И вот эта штука интересная и опасная, и здесь точно нужна наша помощь. Потому что они оказались в водовороте этом и не знают, как поступить. Как выйти из этого? Здесь надо переходить к более общим вещам.

Родителям не нужно умничать на каждом углу, а признать очевидные факты: мы не знаем, как устроено сегодняшнее детство, мы с вами не были в таком детстве.

У нас в детстве не было компьютеров, у нас в детстве не было такой сложной системы координат, которую завязали социальные сети, и так далее

Если мы этого не знаем, нам надо исследовать это вместе с детьми. Сделать так, чтобы они нас пустили в эти поля. А как это сделать? Мы растём вместе, мы наблюдаем этот мир вместе, мы изучаем его вместе. Я не заявляю свою монополию как взрослый мужик, который говорит: «За компьютером можно сидеть полчаса в день». Откуда я это знаю, если не секрет? Это кто мне сказал такое? Никто. В данный момент это мой личный ужас. У него такое есть, я не знаю, как этим управлять, паника, пошло-поехало, и я в какой-то момент закрылся, а он поплыл один.

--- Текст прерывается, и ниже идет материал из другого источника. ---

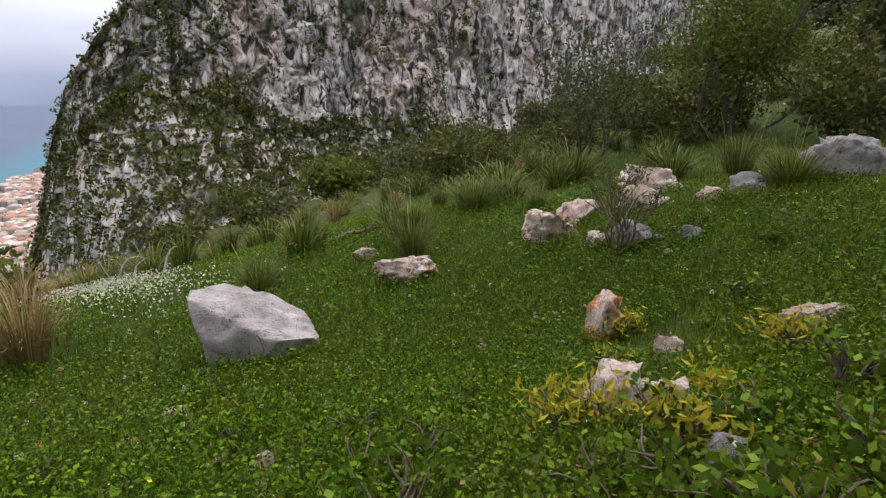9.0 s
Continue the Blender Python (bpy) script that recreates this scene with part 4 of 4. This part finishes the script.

Помогу я ему, только если он будет знать, что дома у него есть тыл, то есть место, куда он придёт и скажет: «Папа, я оказался в странной ситуации, помогите мне её разрулить»

Возникнуть может такая ситуация только в случае, если дома у него есть такая модель, когда мама (или папа) приходит и говорит: «Слушай, старик, сегодня у меня такая штука произошла странная на работе…».

Я понимаю: то, что я говорю, для многих читателей звучит как-то странно. А вы попробуйте. Это очень прикольно. Это меняет всю иерархическую систему «я управляю — он подчиняется». В иерархической ситуации «я управляю — он подчиняется» буллинг будет всегда, потому что это будет реакцией на эту самую иерархию.